Monday, September 29, 2008

Of some sights

Went to a local fair yesterday. These are some glimpses.




And the proverbial Scottish bagpiper


Sunday, September 28, 2008

Of some Glaswegian reflections

It's been a hectic week here at Glasgow.

From meeting new people across the world to finding my way in lone parts of town while understanding the nuances of Scottish culture, I feel as though a month has passed, not just a week.

The MBA class seems to be an interesting bunch of people. We have a professional opera singer (who looks just like Mel Gibson and has promised to get us tickets to the Royal Scottish Opera - weeeeeee!), stockbrokers, doctors, attorneys, an oil well engineer, bank officers and HR officials among others. I am yet to get to know everyone very well, but they come from different parts of Europe, Africa, Russia, Australia, China, UK and a couple from Scotland. Needless to say, over 50% of the class comprises of Indians.

To me, this is a very disappointing phenomenon. While I may not have been here if they hadn't taken in Indians, my contention is with the large majority that we seem to have - over 30 in a class of 65 ! I mean, here I am , spending all this money and effort to get an international experience, and what do I get? It's raining desis ! What makes it worse is that a large chunk of them (definitely not all) are here just to pass. Yeah - just to pass. While I do not understand why anyone would take the trouble of coming so far from home to an alien land and spending so much money just to pass, it could be parental pressure or the excess of money at home. I don't care. But what matters is that most of the scoring is based on groupwork. If those people freeload from my work, yeah, we have a problem !

#1 lesson in b-school : when asked for an opinion on anything (even in a casual situation), never answer directly. Nothing is ever 'good' or 'bad', merely 'interesting'. This way, we do not lose control over the situation, but others think we're on their side and divulge more information (we were actually trained to say this in different situations).

The teachers are pretty cool too - mostly Scots. Very informal, but serious where it matters. Some of them are authors of well-known management books.

The flat is more globally diverse than the school - we are 6 girls from 5 countries. And yes, we have fun doing girly things like cooking.

The city is beautiful (some glimpses in the next post), the locals friendly and the junkies dangerous. All shops close at 5 PM no matter what. The locals work very little but party very hard.

Overall, Glasgow is , well, interesting.

Edit: This post would be incomplete if I didn't mention Sandy, the smart Brit. He was my hero starting day 1.

The prof was rambling on about learning styles (admittedly not one of the most interesting things to know post-lunch). One guy was sleeping in the 2nd row and sitting right next to him was Sandy. The prof saw the sleeper and asked Sandy if he could please wake up his sleepyhead neighbour. To which Sandy replied without flinching 'Oh no.
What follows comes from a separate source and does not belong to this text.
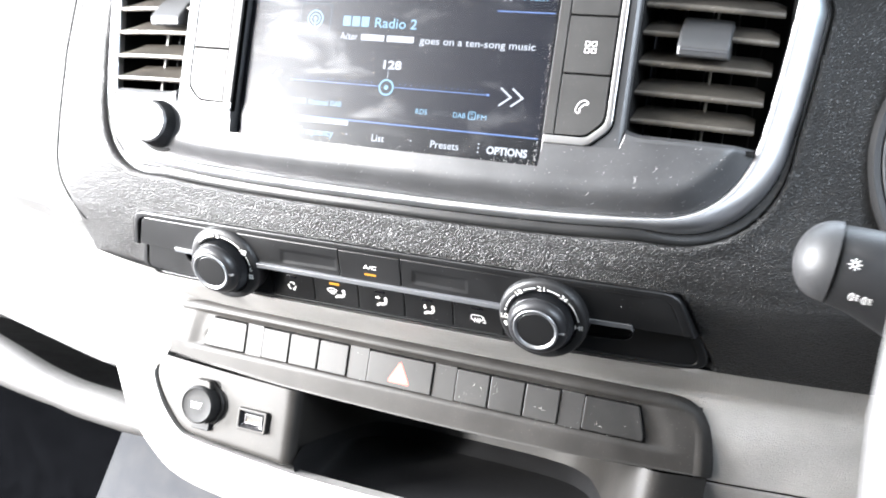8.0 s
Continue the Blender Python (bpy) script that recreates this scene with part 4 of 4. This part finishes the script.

You put him to sleep, now you wake him up !'

The prof threw a tennis ball at the sleeper (yeah, here they come prepared) and after some laughs about Sandy's repartee (which the prof admitted he enjoyed), the class resumed.

Friday, September 19, 2008

Of getting there (finally)

After completing loads (like tons) of documentation, running up and down the length and breadth of Kerala, packing and re-packing a zillion times, checking and re-checking another zillion times and traveling what seemed like a zillion miles, I am finally here to pursue my dream.

So far the experience has taught me valuable lessons in patience and persistence. If there's anything I've learnt in life so far, it is to never give up and to never listen to the nay-sayers.

And if a lazy bum like me can do it, then anyone can.